Are you referring to the type of interview questions where the question is ill-defined and no one should know the answer, or the type where the question is reasonable and well-defined, but the interviewer doesn't know the answer?

I had a phone screen with Google once where they asked how to determine the length of a stretch of contiguous 1s within an infinite array of 0s. I suggested that, given the starting index i, you can check the index i+2 and then repeatedly square it until you find yourself among the zeroes, after which you can do binary search to find the transition from ones to zeroes.

The interviewer objected that this will grow the candidate end index too quickly, and the correct thing to do is to check index i+1 and then successively double it until you find the zeroes. We moved on.

I passed that phone screen. But I still resent it, because I checked the math later and "successive squaring followed by binary search" and "successive doubling followed by binary search" take exactly the same amount of time.


Replies

susamyesterday at 11:51 PM

I meant the latter. I think the question is fine. It can lead to a good discussion, similar to what we are having in this thread. It has been a long time (almost 20 years), but I remember that most interviewers who asked this seemed to be convinced that the output they had seen with their compiler version was the correct answer. What could be a nice and relevant discussion, especially considering that some classes of bugs and security issues result from it, was seen only as a trivia quiz by the interviewers, with the expectation of an answer that was incorrect, no less.

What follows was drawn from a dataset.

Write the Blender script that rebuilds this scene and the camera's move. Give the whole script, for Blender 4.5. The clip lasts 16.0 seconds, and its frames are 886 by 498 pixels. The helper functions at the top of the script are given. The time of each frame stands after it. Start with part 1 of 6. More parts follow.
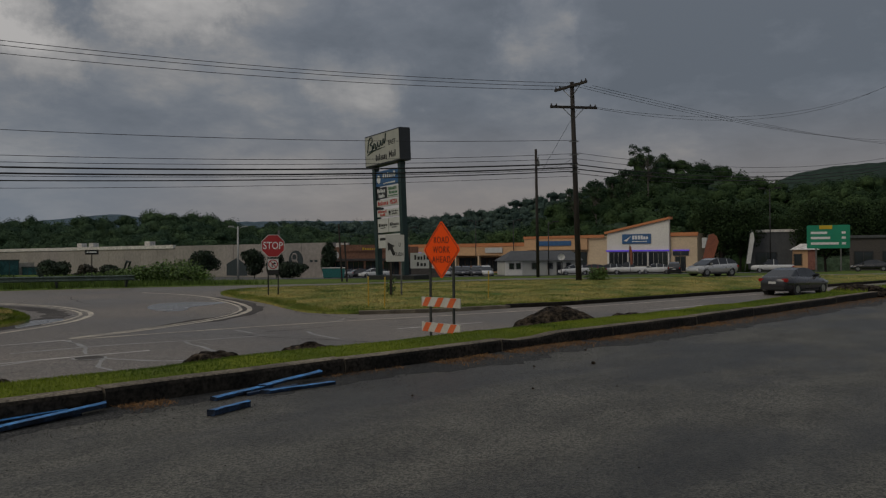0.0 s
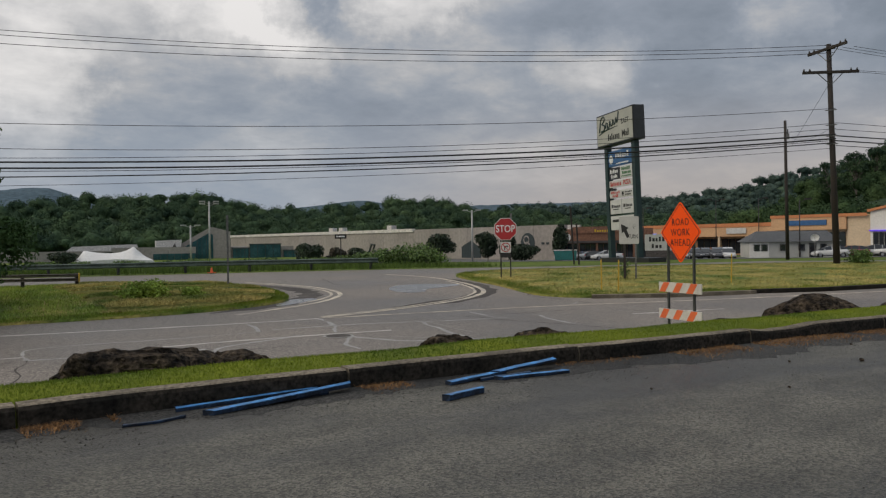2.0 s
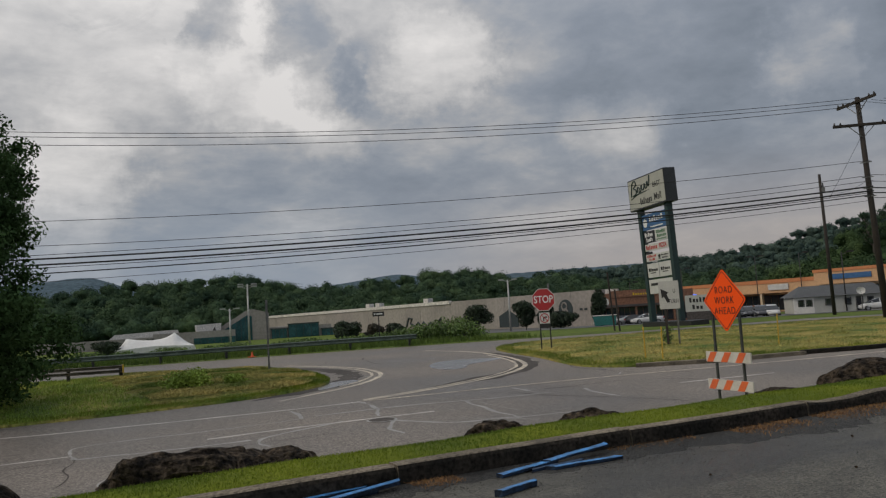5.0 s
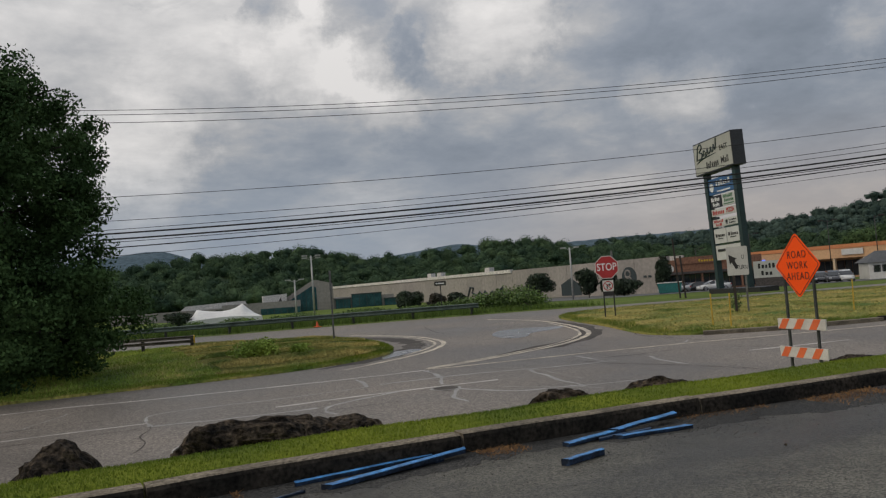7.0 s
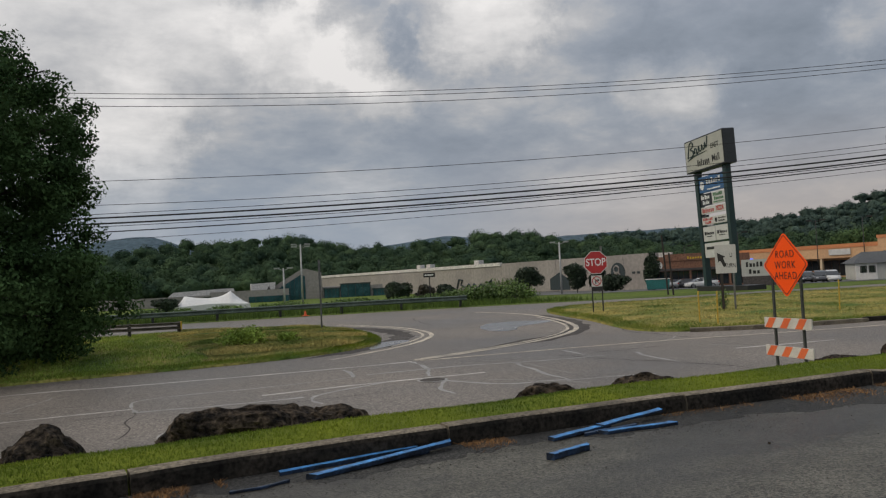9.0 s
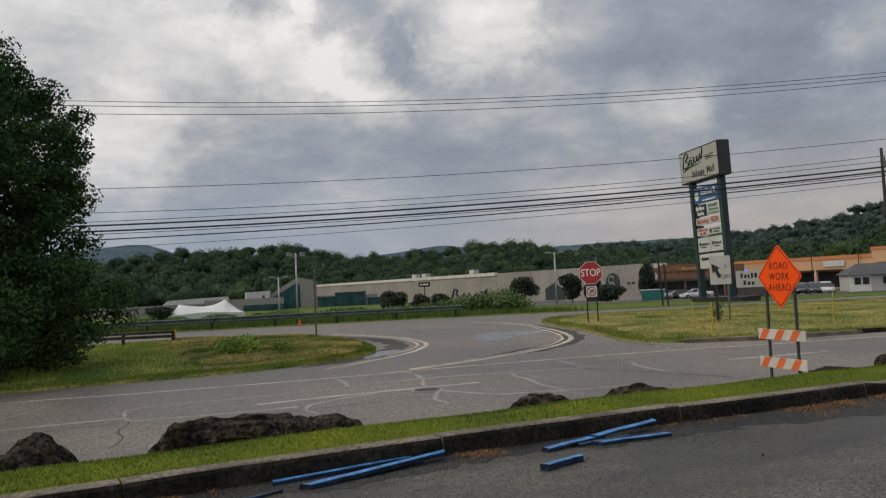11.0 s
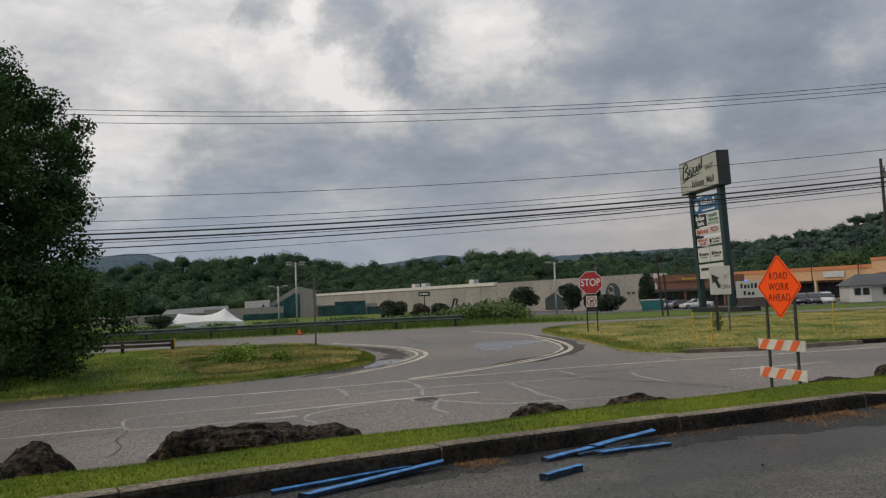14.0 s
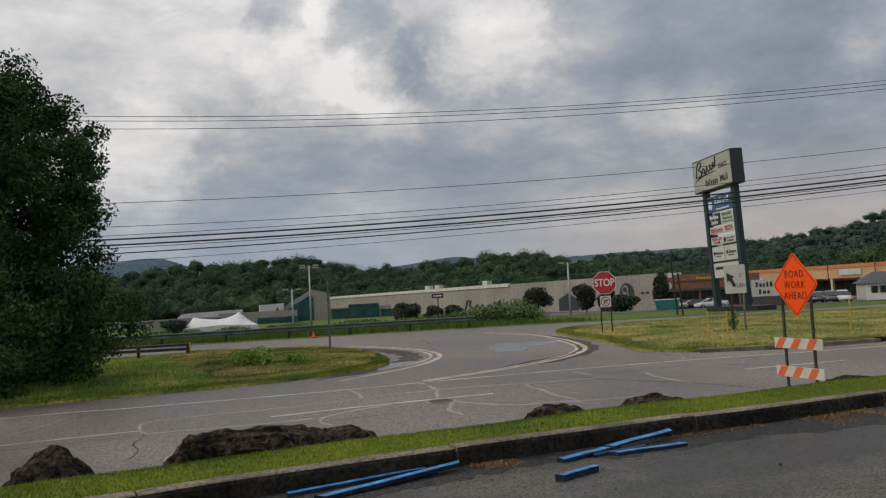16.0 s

Your phone screen story is quite nice. When I read your question, I would have answered with successive doubling as well. In fact, I faced the same question at an AWS interview a long time ago. The question was mathematically the same question but formulated differently. I answered with the doubling solution too, which leads to an O(log n) time solution, asymptotically. Your interviewer's immediate objection to your squaring solution seems like a major failure in their intuition. When I read your solution, purely by intuition, that is, without resorting to any rigorous reasoning, I felt: wow, that's interesting, your solution would land on the zero region in merely O(log log n) time. Why didn't I think of it? I think your solution should spark interest rather than dismissal in a curious person. Of course, the binary search after that to find the exact transition point blows up the time consumed back to O(log n).

Once again, thanks for these really interesting comments!